Effects of Atmospheric Water on ·OH-initiated Oxidation of Organophosphate Flame Retardants: A DFT Investigation on TCPP

Tris(2-chloroisopropyl) phosphate (TCPP), a widely used organophosphate flame retardant, has been recognized as an important atmospheric pollutant. It is notable that TCPP has potential for long-range atmospheric transport. However, its atmospheric fate is unknown, restricting its environmental risk assessment. Herein we performed quantum chemical calculations to investigate the atmospheric transformation mechanisms and kinetics of TCPP initiated by ·OH in the presence of O2/NO/NO2, and the effects of ubiquitous water on these reactions.

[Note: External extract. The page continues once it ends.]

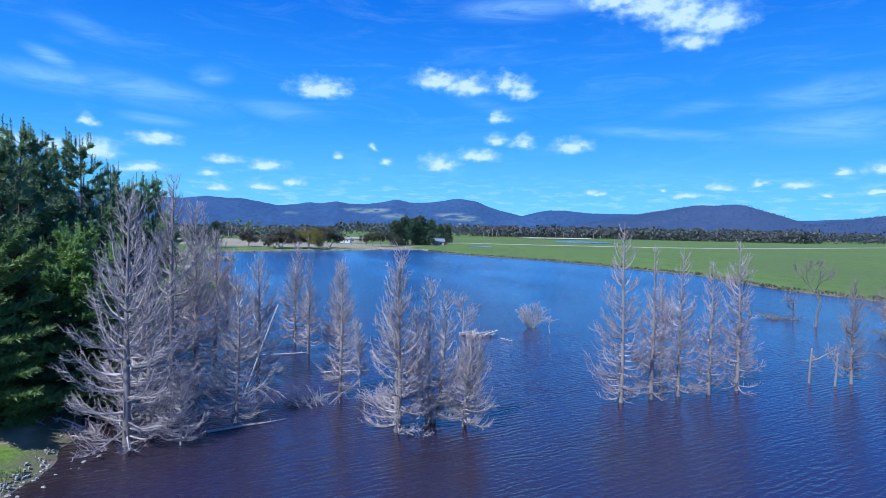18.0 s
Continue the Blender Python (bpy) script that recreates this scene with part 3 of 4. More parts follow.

Results show the H-abstraction pathways are the most favorable for the titled reaction. The calculated gaseous rate constant and lifetime at 298 K are 1.7 × 10-10 cm3molecule-1 s-1 and 1.7 h, respectively. However, when considering atmospheric water, the corresponding lifetime is about 0.5-20.2 days. This study reveals for the first time that water has a negative role in the ·OH-initiated degradation of TCPP by modifying the stabilities of prereactive complexes and transition states via forming hydrogen bonds, which unveils one underlying mechanism for the observed persistence of TCPP in the atmosphere. Water also influences secondary reaction pathways of selected TCPP radicals formed from the primary H-abstraction. These results demonstrate the importance of water in the evaluation of the atmospheric fate of newly synthesized chemicals and emerging pollutants.